What was it that the British people believed they were fighting for in 1914–18? This compelling history of the British home front during the First World War offers an entirely new account of how British society understood and endured the war. Drawing on official archives, memoirs, diaries and letters, Adrian Gregory sheds new light on the public reaction to the war, examining the role of propaganda and rumour in fostering patriotism and hatred of the enemy. He shows the importance of the ethic of volunteerism and the rhetoric of sacrifice in debates over where the burdens of war should fall as well as the influence of religious ideas on wartime culture. As the war drew to a climax and tensions about the distribution of sacrifices threatened to tear society apart, he shows how victory and the processes of commemoration helped create a fiction of a society united in grief.

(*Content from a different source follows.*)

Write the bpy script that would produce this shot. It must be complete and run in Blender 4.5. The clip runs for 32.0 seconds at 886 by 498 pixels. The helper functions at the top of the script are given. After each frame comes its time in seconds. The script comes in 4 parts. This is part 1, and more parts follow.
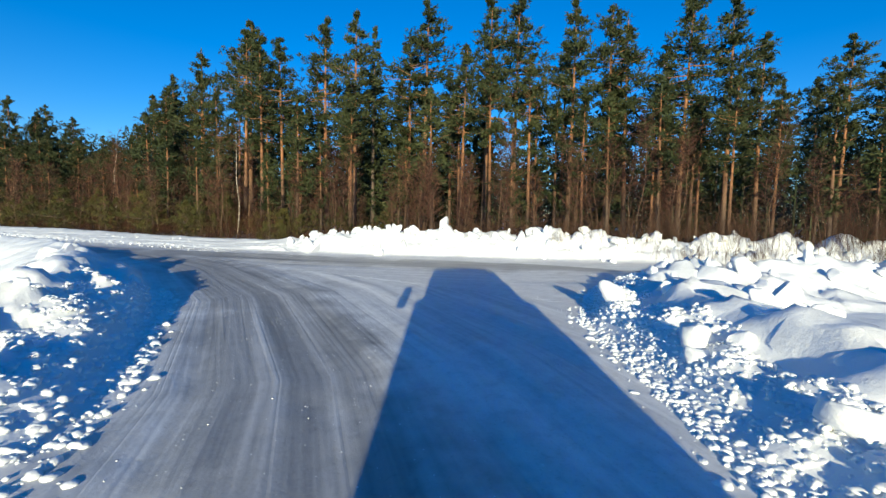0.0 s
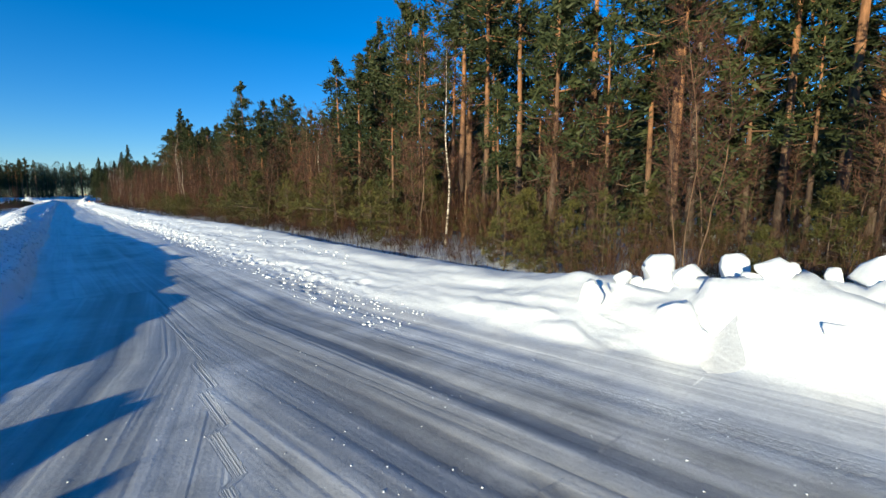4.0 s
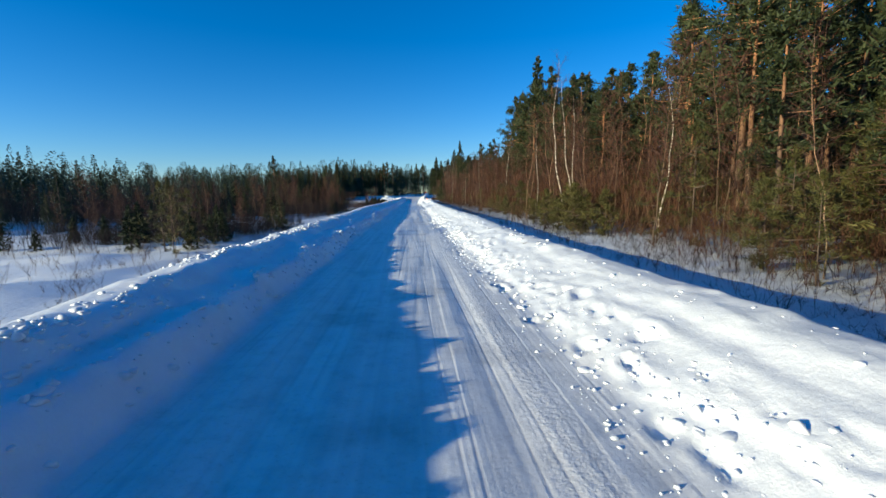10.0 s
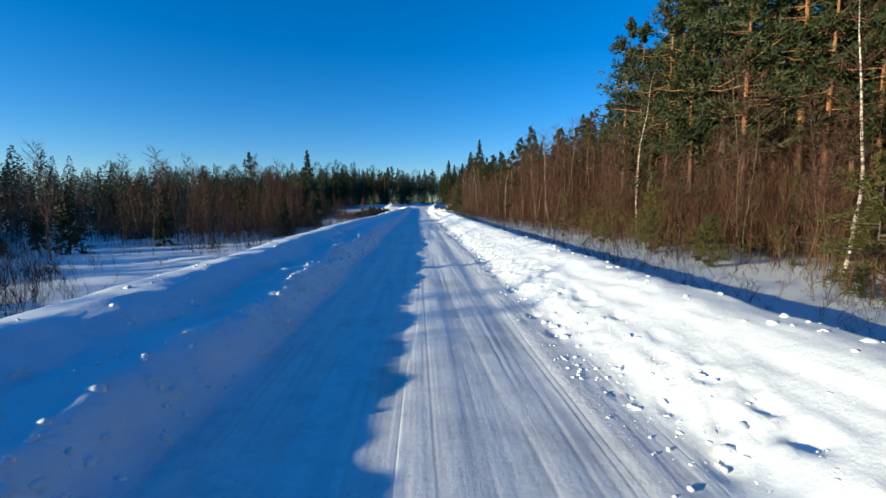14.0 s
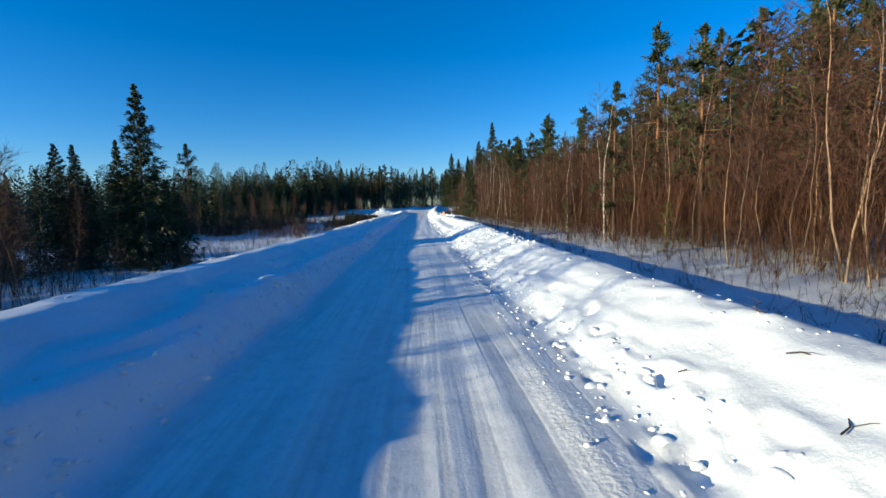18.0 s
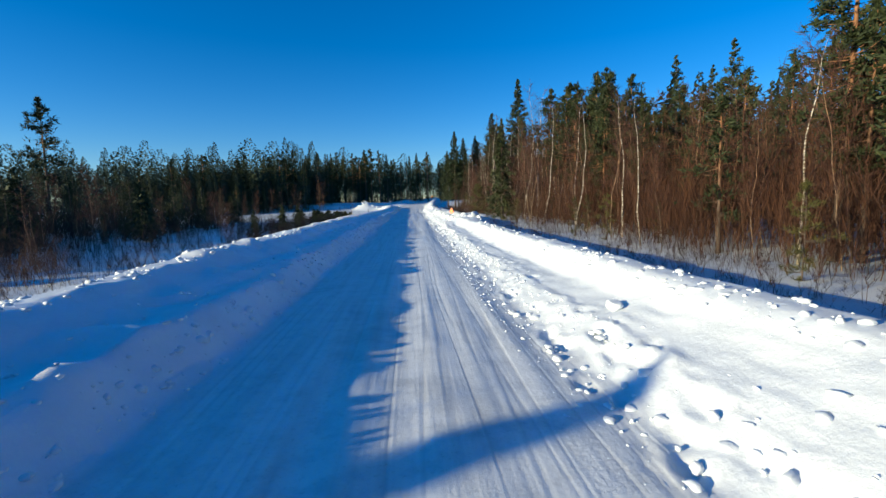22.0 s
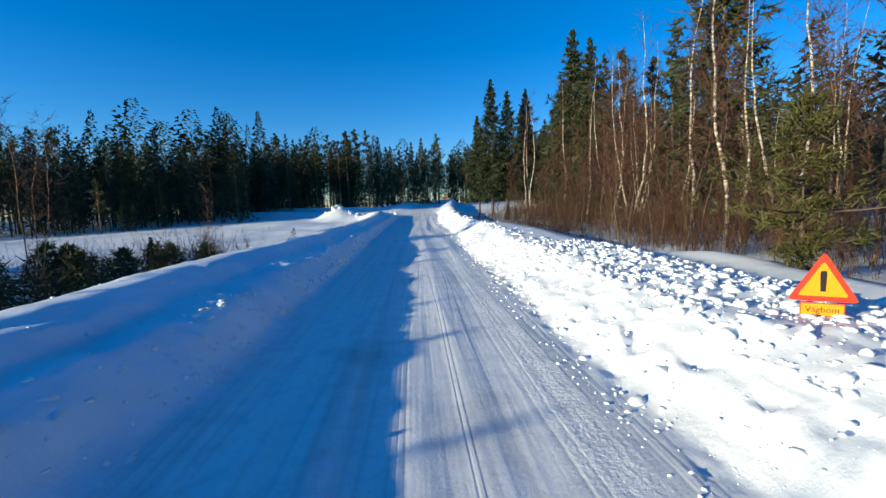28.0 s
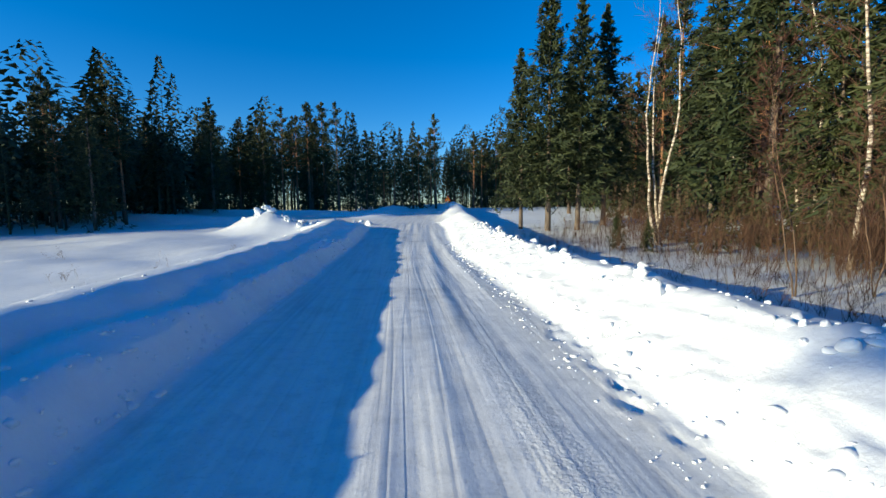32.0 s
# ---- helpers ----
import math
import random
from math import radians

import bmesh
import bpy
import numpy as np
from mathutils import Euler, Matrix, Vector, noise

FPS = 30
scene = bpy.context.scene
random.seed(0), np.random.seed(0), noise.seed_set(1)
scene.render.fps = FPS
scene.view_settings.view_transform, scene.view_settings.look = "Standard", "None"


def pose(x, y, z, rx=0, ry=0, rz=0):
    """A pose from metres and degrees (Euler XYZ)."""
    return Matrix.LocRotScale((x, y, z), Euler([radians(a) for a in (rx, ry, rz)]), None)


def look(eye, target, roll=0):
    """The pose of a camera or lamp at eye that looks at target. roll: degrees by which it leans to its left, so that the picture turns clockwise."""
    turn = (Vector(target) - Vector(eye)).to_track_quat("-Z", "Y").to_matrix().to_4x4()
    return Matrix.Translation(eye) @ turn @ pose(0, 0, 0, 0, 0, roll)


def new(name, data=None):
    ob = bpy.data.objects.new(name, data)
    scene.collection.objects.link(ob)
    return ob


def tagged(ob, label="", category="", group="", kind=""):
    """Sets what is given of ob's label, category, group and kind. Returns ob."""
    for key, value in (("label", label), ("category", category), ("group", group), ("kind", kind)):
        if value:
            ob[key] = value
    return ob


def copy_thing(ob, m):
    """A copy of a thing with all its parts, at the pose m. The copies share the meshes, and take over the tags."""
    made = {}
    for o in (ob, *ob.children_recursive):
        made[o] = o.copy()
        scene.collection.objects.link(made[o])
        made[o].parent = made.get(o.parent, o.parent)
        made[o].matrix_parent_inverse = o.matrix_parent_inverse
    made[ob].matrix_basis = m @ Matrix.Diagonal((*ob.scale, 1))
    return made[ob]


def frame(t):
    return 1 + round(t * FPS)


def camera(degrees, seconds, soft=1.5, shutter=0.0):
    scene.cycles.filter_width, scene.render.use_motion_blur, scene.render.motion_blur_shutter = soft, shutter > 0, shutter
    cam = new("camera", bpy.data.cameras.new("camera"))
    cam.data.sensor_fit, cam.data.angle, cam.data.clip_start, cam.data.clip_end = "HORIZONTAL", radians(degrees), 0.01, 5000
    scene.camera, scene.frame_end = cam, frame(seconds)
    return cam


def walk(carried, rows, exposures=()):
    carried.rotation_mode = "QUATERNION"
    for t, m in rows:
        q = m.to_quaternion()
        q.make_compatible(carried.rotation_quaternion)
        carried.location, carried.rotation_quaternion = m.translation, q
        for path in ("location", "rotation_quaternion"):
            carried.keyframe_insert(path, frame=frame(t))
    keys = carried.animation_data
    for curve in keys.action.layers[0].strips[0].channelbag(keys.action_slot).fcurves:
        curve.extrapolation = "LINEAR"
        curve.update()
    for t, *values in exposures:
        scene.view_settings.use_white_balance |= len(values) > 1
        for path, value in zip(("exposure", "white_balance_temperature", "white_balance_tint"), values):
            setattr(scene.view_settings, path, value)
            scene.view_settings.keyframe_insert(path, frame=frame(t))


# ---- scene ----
cam = camera(90.8, 32.0, soft=1.5, shutter=0.0)

PATH = [
    (0, (-14.988, -45.303, 2.103), (-13.139, -44.558, 1.951), 1.0),
    (0.5, (-12.918, -44.054, 2.102), (-11.075, -43.293, 1.937), 0.2),
    (1, (-11.034, -42.638, 2.097), (-9.217, -41.821, 1.923), -0.1),
    (1.5, (-9.264, -41.096, 2.092), (-7.487, -40.197, 1.904), -0.4),
    (2, (-7.549, -39.343, 2.093), (-5.828, -38.345, 1.894), -0.5),
    (2.5, (-5.909, -37.477, 2.092), (-4.254, -36.373, 1.885), -0.2),
    (4.5, (-0.789, -29.368, 2.109), (0.358, -27.748, 1.867), -0.2),
    (5, (-0.17, -26.633, 2.105), (0.814, -24.91, 1.856), -0.4),
    (5.5, (0.322, -23.62, 2.101), (1.125, -21.806, 1.843), -1.1),
    (6, (0.648, -20.429, 2.099), (1.263, -18.543, 1.844), -1.8),
    (6.5, (0.846, -17.195, 2.099), (1.306, -15.265, 1.846), -2.2),
    (7, (0.864, -13.931, 2.105), (1.221, -11.978, 1.855), -1.4),
    (7.5, (0.713, -10.813, 2.099), (0.985, -8.848, 1.848), -1.0),
    (8, (0.559, -7.691, 2.095), (0.77, -5.719, 1.842), -1.0),
    (8.5, (0.458, -4.622, 2.093), (0.631, -2.645, 1.842), -1.2),
    (9, (0.394, -1.56, 2.089), (0.544, 0.419, 1.838), -1.5),
    (9.5, (0.35, 1.563, 2.09), (0.488, 3.542, 1.839), -1.6),
    (10, (0.298, 4.782, 2.098), (0.43, 6.762, 1.852), -1.3),
    (10.5, (0.214, 8.035, 2.106), (0.343, 10.016, 1.865), -1.0),
    (11, (0.068, 11.402, 2.109), (0.192, 13.386, 1.885), -0.9),
    (11.5, (-0.038, 14.916, 2.104), (0.079, 16.9, 1.883), -0.9),
    (12, (-0.113, 18.486, 2.102), (0.004, 20.471, 1.886), -0.7),
    (12.5, (-0.189, 22.083, 2.103), (-0.074, 24.068, 1.888), -0.4),
    (13, (-0.269, 25.691, 2.105), (-0.156, 27.676, 1.892), -0.3),
    (13.5, (-0.328, 29.333, 2.114), (-0.216, 31.319, 1.908), -0.2),
    (14, (-0.35, 32.949, 2.113), (-0.24, 34.935, 1.91), -0.3),
    (14.5, (-0.325, 36.541, 2.108), (-0.214, 38.527, 1.904), -0.7),
    (16.5, (0.205, 50.726, 2.079), (0.3, 52.714, 1.877), -1.8),
    (17, (0.178, 54.405, 2.09), (0.278, 56.392, 1.893), -1.8),
    (17.5, (0.128, 58.098, 2.101), (0.233, 60.086, 1.91), -1.9),
    (18, (0.069, 61.776, 2.108), (0.179, 63.764, 1.918), -1.8),
    (18.5, (0.019, 65.452, 2.109), (0.133, 67.44, 1.92), -1.8),
    (19, (-0.021, 69.162, 2.105), (0.1, 71.149, 1.912), -2.0),
    (19.5, (-0.054, 72.91, 2.1), (0.072, 74.897, 1.902), -2.0),
    (20, (-0.078, 76.703, 2.096), (0.057, 78.688, 1.892), -1.9),
    (20.5, (-0.086, 80.537, 2.095), (0.055, 82.521, 1.886), -1.8),
    (21, (-0.059, 84.375, 2.098), (0.084, 86.359, 1.888), -1.6),
    (21.5, (-0.01, 88.174, 2.101), (0.134, 90.157, 1.887), -1.6),
    (22, (0.062, 91.98, 2.105), (0.206, 93.963, 1.887), -1.5),
    (22.5, (0.101, 95.779, 2.103), (0.246, 97.762, 1.884), -1.4),
    (23, (0.117, 99.585, 2.1), (0.259, 101.568, 1.885), -1.6),
    (23.5, (0.115, 103.406, 2.096), (0.249, 105.39, 1.879), -1.8),
    (24, (0.087, 107.242, 2.094), (0.213, 109.226, 1.878), -2.1),
    (24.5, (0.003, 111.104, 2.098), (0.117, 113.089, 1.882), -1.8),
    (25, (-0.097, 114.992, 2.103), (0.009, 116.977, 1.889), -1.5),
    (25.5, (-0.13, 118.828, 2.108), (-0.026, 120.815, 1.899), -1.3),
    (27.5, (0.022, 134.145, 2.083), (0.148, 136.13, 1.877), -1.9),
    (28, (0.03, 137.908, 2.094), (0.161, 139.893, 1.891), -2.1),
    (28.5, (-0.002, 141.628, 2.101), (0.134, 143.613, 1.901), -2.1),
    (29, (-0.034, 145.273, 2.105), (0.105, 147.258, 1.907), -2.1),
    (29.5, (-0.056, 148.908, 2.106), (0.083, 150.893, 1.907), -1.9),
    (30, (-0.064, 152.494, 2.103), (0.081, 154.479, 1.906), -1.6),
    (30.5, (-0.048, 156.005, 2.101), (0.105, 157.989, 1.903), -1.3),
    (31, (-0.005, 159.426, 2.098), (0.156, 161.41, 1.904), -1.2),
    (31.5, (0.078, 162.751, 2.098), (0.252, 164.735, 1.912), -1.0),
    (32, (0.212, 166.019, 2.096), (0.402, 168.001, 1.916), -0.6),
]
walk(cam, [(t, look(eye, target, roll)) for t, eye, target, roll in PATH],
     [(0, 0.72), (1, 0.79), (2, 0.8), (5, 0.78), (8, 0.72), (10, 0.77), (18, 0.79), (19, 0.8), (20, 0.82), (21, 0.74), (22, 0.72), (23, 0.59), (24, 0.61), (25, 0.72), (28, 0.84), (32, 0.86)])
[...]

Introduction: the war that did not end all wars; 1. Going to war; 2. Defining the enemy: atrocities and propaganda; 3. From spectatorship to participation; volunteering to compulsion; 4. Economies of sacrifice; 5. Redemption through war: religion and the languages of sacrifice; 6. The conditional sacrifices of labour; 7. The Last War: 1917-?; Conclusion.
"Adrian Gregory has provided the best brief account we have of the history of the Great War. Using an astonishing array of sources uncovering wartime life at the front and at home, Gregory tells the story of the war in a manner which is engaging, combative, and authoritative. Here is an original, tough-minded and thoughtful book, written by an historian unafraid of exploding the myths which still surround the 1914-18 conflict."
Jay Winter, Yale University
"In a series of brilliant, well-argued and powerfully humane thematic chapters, Gregory transforms our understanding of how Britons went to war, how they persevered despite growing anger at unequal ‘sacrifices’, and, crucially, how victory allowed them to transcend the traumas and the hatreds of war by embracing the lie that bereavement and sacrifice had been universal. Throughout, Gregory places experience of life on the home front, in all its rich diversity, centre-stage."
Jon Lawrence, Emmanuel College, Cambridge
"The Last Great War is the most important book on the British Home Front of the First World War to appear since Arthur Marwick's The Deluge, published over 40 years ago, which it largely supersedes. In particular, Adrian Gregory's revision of the idea of 'war enthusiasm' is subtle and persuasive. This is an outstanding work by a major historian."
Gary Sheffield, University of Birmingham
"At first glance, one wonders if we need another book about Britain and the First World War. After reading Adrian Gregory's The Last Great War, it is clear that we do. It offers a stirring reminder of the importance of studying the war on its own terms, not its popular legacy. By taking on some well-entrenched orthodoxies about what the First World War meant, the book will provoke renewed discussion and debate about this pivotal event." -Susan Grayzel, University of Mississippi
"...an important contribution to this historical subfield and readers of The Journal of Military History will appreciate the author's clarity and brevity, which will make the work a good choice for classroom use."
Stephen M. Miller, The Journal of Military History
"This fascinating, deeply revisionist study sets quite a few received opinions on their heads with its imagination, verve, and extensive use of sources, most of which come, by dint of availability, from the middle class--correspondence, diaries, newspapers, and local records."
Journal of Interdisciplinary History, Peter Stansky, Stanford University
"Adrian Gregory has written a marvellous, interesting, detailed book … No serious military or social historian can afford to ignore it."